Problem description:
All of the material should be reproduced exactly, with pictures left out.

┌──

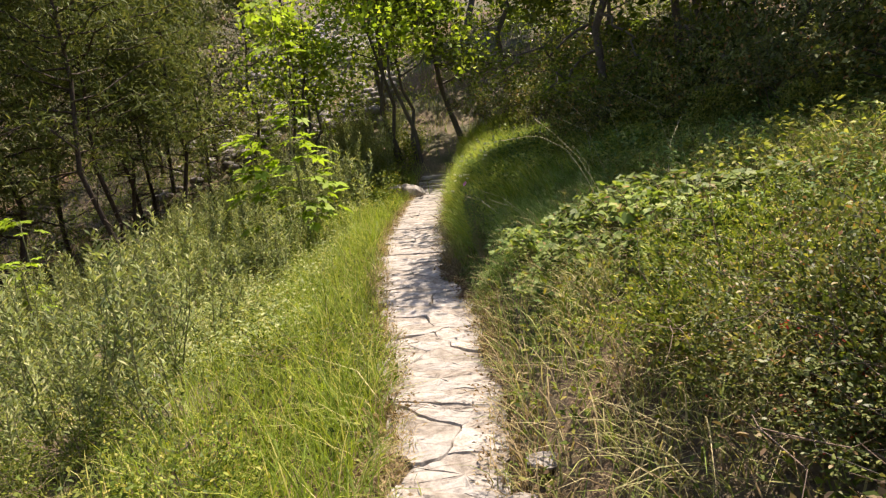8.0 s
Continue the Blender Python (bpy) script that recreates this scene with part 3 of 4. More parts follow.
# bushes close to the path
for x, y, s, a in ((-0.55, 13.38, 1.0, 0.5), (-0.45, 13.48, 1.1, 2.0)):
    place(broad_herb, x, y, s, a, group="broad herbs on the bank")
place(bush_a, 0.38, 5.2, 0.95, 0.3, dz=-0.08, sz=0.85, group=G)
place(bush_d, 0.38, 4.8, 0.36, 1.9, dz=-0.05, label="small low bush with olive-green leaves beside the stones", group=G)
place(bush_a, -0.30, 9.40, 1.0, 2.2, sz=0.82, label="dense low bush with bright green leaves leaning over the stones", group=G)
place(bush_b, -0.02, 8.05, 0.85, 4.0, dz=-0.05, sz=0.6, group=G)
place(bush_b, 0.2, 7.35, 0.45, 1.0, group=G)
place(bush_b, 0.35, 6.4, 0.6, 2.0, group=G)
place(bush_a, 1.02, 1.75, 1.0, 5.0, group=G)
place(bush_b, 1.3, 1.2, 1.1, 0.7, group=G)
place(bush_a, 1.5, 2.0, 0.95, 1.1, group=G)
place(bush_a, 1.85, 1.5, 1.0, 2.6, group=G)
place(bush_b, 1.75, 2.6, 0.9, 3.9, group=G)
place(bush_d, 2.0, 3.25, 1.0, 1.7, group=G)
place(bush_d, 2.0, 4.1, 0.85, 0.2, group=G)
place(bush_b, 1.5, 3.5, 0.8, 2.7, group=G)
place(scrub_a, 1.55, 4.75, 0.5, 1.7, label="small dark scrub bush on the slope", group=G)
place(scrub_b, 1.8, 4.7, 0.6, 3.7, label="leafy scrub bush with olive leaves on the slope", group=G)
for x, y, s, a in ((-0.45, 4.05, 0.85, 0), (-0.42, 3.2, 0.7, 1), (-0.5, 2.35, 0.75, 2), (-0.75, 1.7, 0.8, 3), (-0.75, 4.9, 0.75, 4), (-1.1, 3.5, 0.7, 5), (-1.3, 2.4, 0.7, 0.5)):
    place(bush_b, x, y, s, a, label="low leafy bush with fresh green leaves in the meadow", group=G)
for x, y, s, a in ((-1.5, 4.4, 0.9, 1), (-1.2, 5.6, 0.8, 2), (-2.2, 3.2, 0.9, 3), (-2.4, 5.2, 0.9, 4), (-1.9, 10.8, 0.75, 5), (-1.75, 9.2, 0.6, 0), (-2.4, 8.4, 0.7, 2), (-3.2, 7.0, 0.8, 1), (-3.4, 4.2, 0.8, 5), (-0.95, 6.3, 0.6, 3), (-1.25, 7.4, 0.6, 4), (-1.7, 6.6, 0.75, 0.5), (0.75, 7.4, 0.6, 1.1), (1.2, 8.3, 0.6, 2.2), (0.9, 6.6, 0.55, 3.3), (1.6, 8.9, 0.7, 4.4), (1.5, 6.9, 0.6, 5.5), (0.55, 8.2, 0.45, 0.7), (0.85, 11.2, 0.6, 1.9), (1.4, 11.5, 0.7, 2.8)):
    place(bush_c, x, y, s, a, group=G)
for k in range(75):
    y = PLACES.uniform(5.2, 11.8)
    x = float(right_edge(y)) + PLACES.uniform(0.3, 3.0)
    if 0.1 < x < 0.8 and 8.6 < y < 9.6:
        continue
    place(mat_bush, x, y, PLACES.uniform(0.55, 1.0), PLACES.uniform(0, 6), group=G)
for k in range(30):
    y = PLACES.uniform(5.5, 13.0)
    place(mat_bush, float(left_edge(y)) - PLACES.uniform(0.5, 4.2), y, PLACES.uniform(0.55, 1.0), PLACES.uniform(0, 6), label="low feathery grey-green herb bush in the meadow", group=G)
place(bush_b, -1.5, 10.4, 0.6, 2.0, label="low leafy dark bush in the verge grass", group=G)
place(scrub_b, -1.28, 9.1, 0.26, 1.0, label="small olive-brown bush with bare twigs by the stones", group=G)
for x, y, s, a, h in ((0.2, 12.2, 0.9, 0, 0.95), (0.5, 12.5, 1.0, 1, 0.75), (0.9, 12.1, 1.0, 2, 0.65), (-0.05, 12.75, 0.75, 3, 0.75), (0.5, 11.8, 0.9, 5, 0.8), (0.1, 12.5, 0.8, 0.6, 0.85), (0.1, 11.6, 0.7, 1.6, 0.7), (-0.3, 12.45, 0.75, 4.2, 0.85),
                      (-0.2, 12.05, 0.7, 2.2, 0.75), (-0.38, 12.8, 0.6, 0.9, 0.6), (0.3, 12.85, 0.7, 5.6, 0.6), (-0.42, 12.1, 0.5, 3.3, 0.6), (0.7, 11.8, 0.8, 4.6, 0.6)):
    place(bramble_bush, x, y, s, a, sz=h, group="brambles on the bank")
for k, (x, y, s, a) in enumerate(((0.35, 10.05, 0.4, 0.5), (0.6, 9.85, 0.42, 1.5), (0.85, 10.2, 0.46, 2.5), (0.45, 10.45, 0.4, 3.5), (0.85, 9.65, 0.42, 4.5), (1.1, 9.9, 0.5, 5.5), (1.25, 10.35, 0.55, 0.9), (0.15, 10.3, 0.32, 2.1), (1.5, 9.6, 0.55, 3.0), (1.7, 10.2, 0.6, 4.1))):
    place((scrub_b, red_a)[k % 2], x, y, s, a, sz=0.85 * s, label=("low tangled scrub with dark leaves and bare twigs", "low shrub with scattered deep red leaves over dark twigs")[k % 2], group=G)
for x, y, s, a in ((0.95, 14.9, 0.7, 0.4), (0.25, 15.0, 0.55, 1.7), (1.35, 14.1, 0.7, 3.1), (1.8, 13.5, 0.7, 4.4), (0.6, 14.6, 0.45, 5.0)):
    place(bush_b, x, y, s, a, label="leafy dark green bush in the shade of the bank", group=G)
for x, y, s, a in ((0.75, 6.9, 0.8, 0), (1.1, 7.6, 0.9, 1), (0.85, 8.1, 0.7, 2), (1.45, 8.2, 0.8, 3), (0.6, 6.2, 0.7, 4), (1.3, 6.3, 0.8, 5), (1.75, 7.7, 0.9, 0.6)):
    place(mat_bush, x, y, s, a, group=G)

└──

Reply:
8.0 s
Continue the Blender Python (bpy) script that recreates this scene with part 3 of 4. More parts follow.
# bushes close to the path
for x, y, s, a in ((-0.55, 13.38, 1.0, 0.5), (-0.45, 13.48, 1.1, 2.0)):
    place(broad_herb, x, y, s, a, group="broad herbs on the bank")
place(bush_a, 0.38, 5.2, 0.95, 0.3, dz=-0.08, sz=0.85, group=G)
place(bush_d, 0.38, 4.8, 0.36, 1.9, dz=-0.05, label="small low bush with olive-green leaves beside the stones", group=G)
place(bush_a, -0.30, 9.40, 1.0, 2.2, sz=0.82, label="dense low bush with bright green leaves leaning over the stones", group=G)
place(bush_b, -0.02, 8.05, 0.85, 4.0, dz=-0.05, sz=0.6, group=G)
place(bush_b, 0.2, 7.35, 0.45, 1.0, group=G)
place(bush_b, 0.35, 6.4, 0.6, 2.0, group=G)
place(bush_a, 1.02, 1.75, 1.0, 5.0, group=G)
place(bush_b, 1.3, 1.2, 1.1, 0.7, group=G)
place(bush_a, 1.5, 2.0, 0.95, 1.1, group=G)
place(bush_a, 1.85, 1.5, 1.0, 2.6, group=G)
place(bush_b, 1.75, 2.6, 0.9, 3.9, group=G)
place(bush_d, 2.0, 3.25, 1.0, 1.7, group=G)
place(bush_d, 2.0, 4.1, 0.85, 0.2, group=G)
place(bush_b, 1.5, 3.5, 0.8, 2.7, group=G)
place(scrub_a, 1.55, 4.75, 0.5, 1.7, label="small dark scrub bush on the slope", group=G)
place(scrub_b, 1.8, 4.7, 0.6, 3.7, label="leafy scrub bush with olive leaves on the slope", group=G)
for x, y, s, a in ((-0.45, 4.05, 0.85, 0), (-0.42, 3.2, 0.7, 1), (-0.5, 2.35, 0.75, 2), (-0.75, 1.7, 0.8, 3), (-0.75, 4.9, 0.75, 4), (-1.1, 3.5, 0.7, 5), (-1.3, 2.4, 0.7, 0.5)):
    place(bush_b, x, y, s, a, label="low leafy bush with fresh green leaves in the meadow", group=G)
for x, y, s, a in ((-1.5, 4.4, 0.9, 1), (-1.2, 5.6, 0.8, 2), (-2.2, 3.2, 0.9, 3), (-2.4, 5.2, 0.9, 4), (-1.9, 10.8, 0.75, 5), (-1.75, 9.2, 0.6, 0), (-2.4, 8.4, 0.7, 2), (-3.2, 7.0, 0.8, 1), (-3.4, 4.2, 0.8, 5), (-0.95, 6.3, 0.6, 3), (-1.25, 7.4, 0.6, 4), (-1.7, 6.6, 0.75, 0.5), (0.75, 7.4, 0.6, 1.1), (1.2, 8.3, 0.6, 2.2), (0.9, 6.6, 0.55, 3.3), (1.6, 8.9, 0.7, 4.4), (1.5, 6.9, 0.6, 5.5), (0.55, 8.2, 0.45, 0.7), (0.85, 11.2, 0.6, 1.9), (1.4, 11.5, 0.7, 2.8)):
    place(bush_c, x, y, s, a, group=G)
for k in range(75):
    y = PLACES.uniform(5.2, 11.8)
    x = float(right_edge(y)) + PLACES.uniform(0.3, 3.0)
    if 0.1 < x < 0.8 and 8.6 < y < 9.6:
        continue
    place(mat_bush, x, y, PLACES.uniform(0.55, 1.0), PLACES.uniform(0, 6), group=G)
for k in range(30):
    y = PLACES.uniform(5.5, 13.0)
    place(mat_bush, float(left_edge(y)) - PLACES.uniform(0.5, 4.2), y, PLACES.uniform(0.55, 1.0), PLACES.uniform(0, 6), label="low feathery grey-green herb bush in the meadow", group=G)
place(bush_b, -1.5, 10.4, 0.6, 2.0, label="low leafy dark bush in the verge grass", group=G)
place(scrub_b, -1.28, 9.1, 0.26, 1.0, label="small olive-brown bush with bare twigs by the stones", group=G)
for x, y, s, a, h in ((0.2, 12.2, 0.9, 0, 0.95), (0.5, 12.5, 1.0, 1, 0.75), (0.9, 12.1, 1.0, 2, 0.65), (-0.05, 12.75, 0.75, 3, 0.75), (0.5, 11.8, 0.9, 5, 0.8), (0.1, 12.5, 0.8, 0.6, 0.85), (0.1, 11.6, 0.7, 1.6, 0.7), (-0.3, 12.45, 0.75, 4.2, 0.85),
                      (-0.2, 12.05, 0.7, 2.2, 0.75), (-0.38, 12.8, 0.6, 0.9, 0.6), (0.3, 12.85, 0.7, 5.6, 0.6), (-0.42, 12.1, 0.5, 3.3, 0.6), (0.7, 11.8, 0.8, 4.6, 0.6)):
    place(bramble_bush, x, y, s, a, sz=h, group="brambles on the bank")
for k, (x, y, s, a) in enumerate(((0.35, 10.05, 0.4, 0.5), (0.6, 9.85, 0.42, 1.5), (0.85, 10.2, 0.46, 2.5), (0.45, 10.45, 0.4, 3.5), (0.85, 9.65, 0.42, 4.5), (1.1, 9.9, 0.5, 5.5), (1.25, 10.35, 0.55, 0.9), (0.15, 10.3, 0.32, 2.1), (1.5, 9.6, 0.55, 3.0), (1.7, 10.2, 0.6, 4.1))):
    place((scrub_b, red_a)[k % 2], x, y, s, a, sz=0.85 * s, label=("low tangled scrub with dark leaves and bare twigs", "low shrub with scattered deep red leaves over dark twigs")[k % 2], group=G)
for x, y, s, a in ((0.95, 14.9, 0.7, 0.4), (0.25, 15.0, 0.55, 1.7), (1.35, 14.1, 0.7, 3.1), (1.8, 13.5, 0.7, 4.4), (0.6, 14.6, 0.45, 5.0)):
    place(bush_b, x, y, s, a, label="leafy dark green bush in the shade of the bank", group=G)
for x, y, s, a in ((0.75, 6.9, 0.8, 0), (1.1, 7.6, 0.9, 1), (0.85, 8.1, 0.7, 2), (1.45, 8.2, 0.8, 3), (0.6, 6.2, 0.7, 4), (1.3, 6.3, 0.8, 5), (1.75, 7.7, 0.9, 0.6)):
    place(mat_bush, x, y, s, a, group=G)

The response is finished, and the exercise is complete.